Charlotte Thornley was born in Sligo on June 28, 1818. Her mother Matilda Blake married Lieutenant Thomas Thornley, from Ballyshannon. Many people who have researched the esteemed author believe that his link to Sligo was the trigger for the birth of his gothic count.
Cloonacool man Dennis Mcintyre is founder of the Stoker Dracula International Organisation, based in Clontarf, where the author spent his early years. Dennis established the organisation in the early 1990s, and being a native of County Sligo has been looking into the Stoker connection with the town.
"Bram's mother lived in what was then known as Correction Steet. This street was the site of where the old gaol stood. There was also a lunatic asylum and a workhouse situated there. Charlotte was born and raised on this street," Dennis explains.
In August 1832, when Charlotte was fourteen years old, Sligo was badly hit with a severe cholera epidemic. Reports claim that during the three month nightmare, between fifty and one hundred people died each day. The disease had been ravaging Europe and other parts of Ireland. However when the epidemic reached Sligo, the town would suffer more than other in the country.
"The epidemic spread from Europe to Britain and then eventually to Ireland. Sligo was worst hit of all, and before this when she was very young, Charlotte had also lived through an early potato blight. But when cholera arrived, she witnessed frightening scenes," Dennis added.
The workhouse was overcrowded; people were dying at an alarming rate, and there was no cure or concrete knowledge about the disease. As the cholera spread, so too did the panic. Doctors tried desperately to contain it, but their efforts were hampered by suspicion and ignorance.
"Charlotte saw pits of graves being dug, with victims being pushed into graves by wooden poles. People were afraid to touch the infected. Many were dragged from their homes, some even buried alive," he said. Dennis is of the opinion that Charlotte retold the terrifying stories to her young son, who was bedridden with an unknown disease until he was seven.
"I argue that Sligo plays a large part and the start of the whole Dracula story. Bram came up with the word 'undead', where the vampire returns from the dead. This also relates to people buried alive, coming back to wreak vengeance on mankind, which could be connected to the cholera epidemic."

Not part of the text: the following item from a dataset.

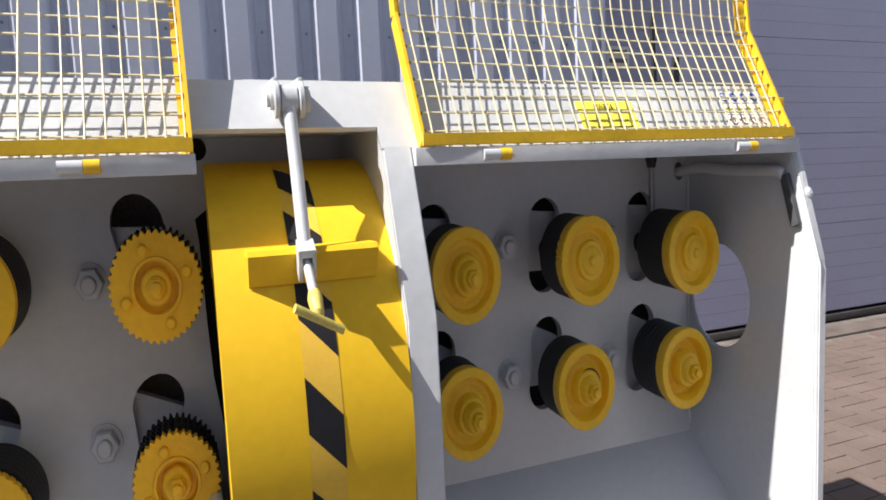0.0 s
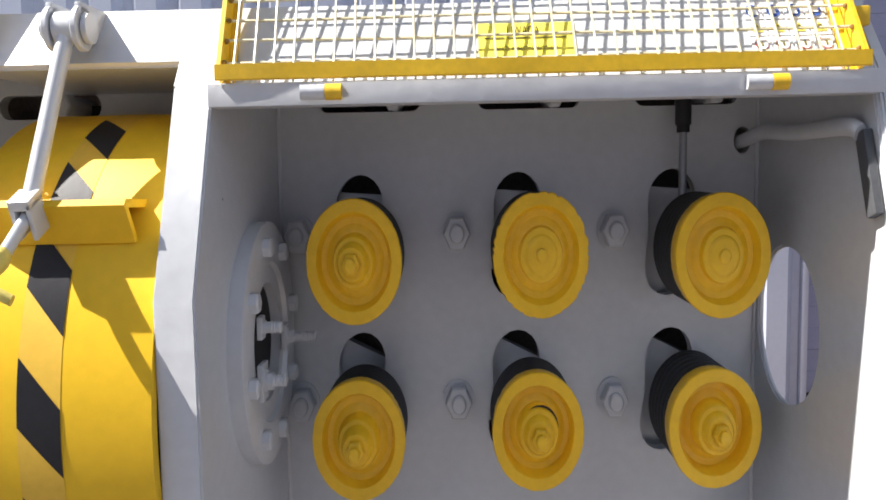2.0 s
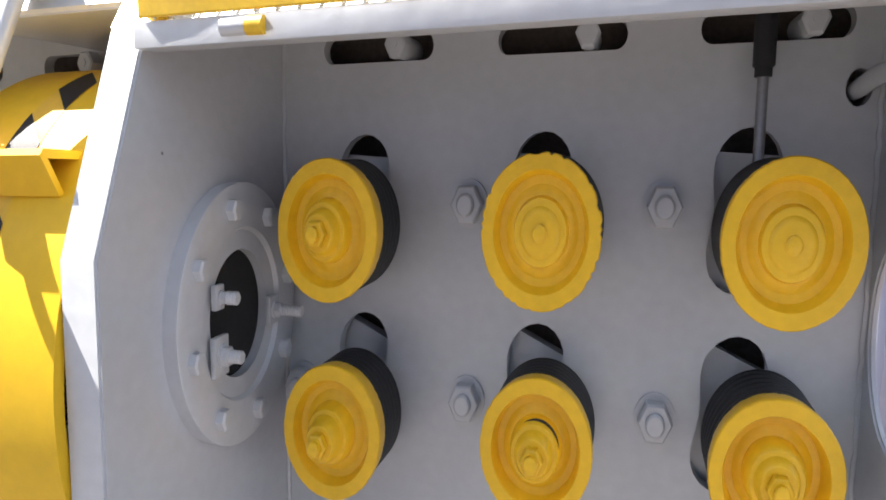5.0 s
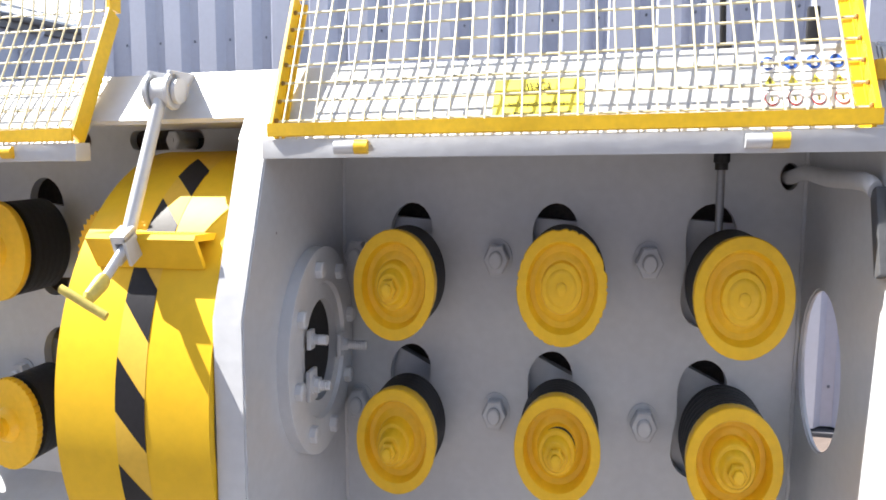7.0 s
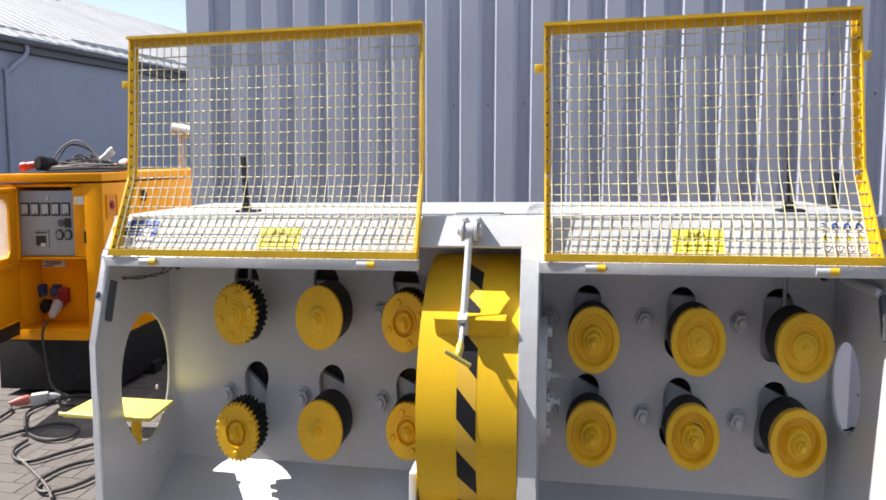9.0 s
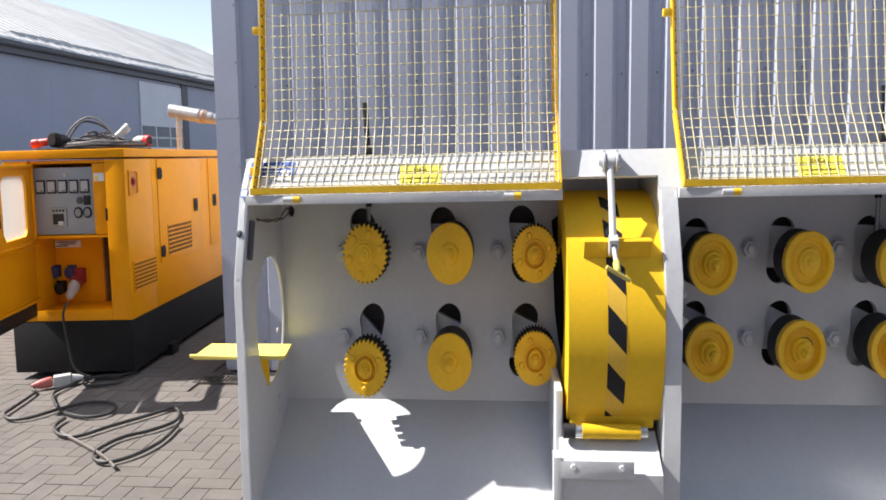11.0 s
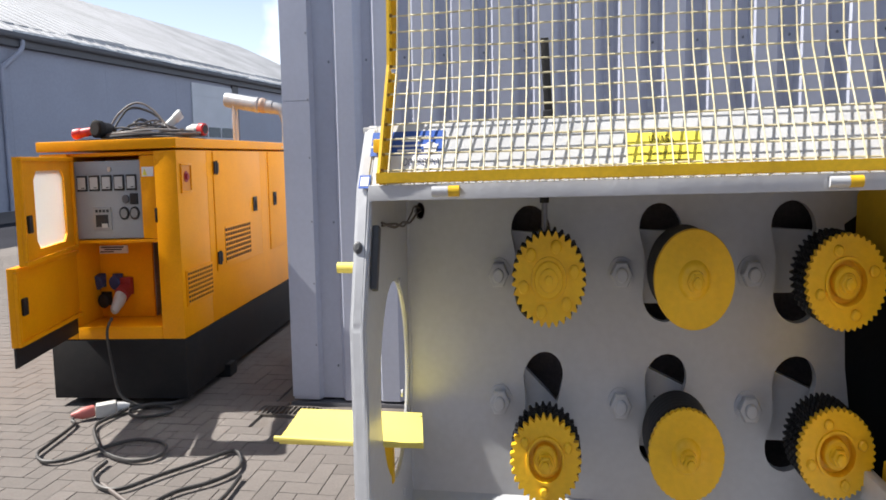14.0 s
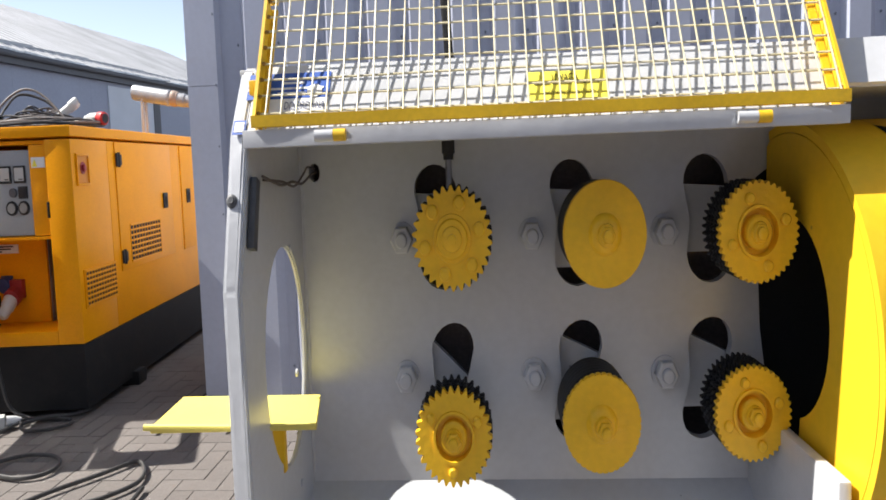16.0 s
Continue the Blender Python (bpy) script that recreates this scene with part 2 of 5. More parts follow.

Dennis regularly presents talks on the author and is hoping that more focus will be attributed to Sligo connection. "I think overall it's a pity Bram Stoker isn't as well known as our other Irish writers, possibly because he isn't included on the school curriculum. People are afraid of the vampire, but Dracula is a story about good versus evil, and in the end good wins out. I think people are jealous of the vampire, because he lives forever, and nobody wants to die.
"I would like to see events in Sligo to recognise the town's history with Stoker. It could be a huge thing; after all it was Bram, and Dracula, who paved the way for thousands of books, television programmes and films, right up to the likes of Buffy the Vampire Slayer, The Vampire Diaries, True Blood and Twilight . To me, Dracula is the world's biggest fictional character, ever," Dennis said.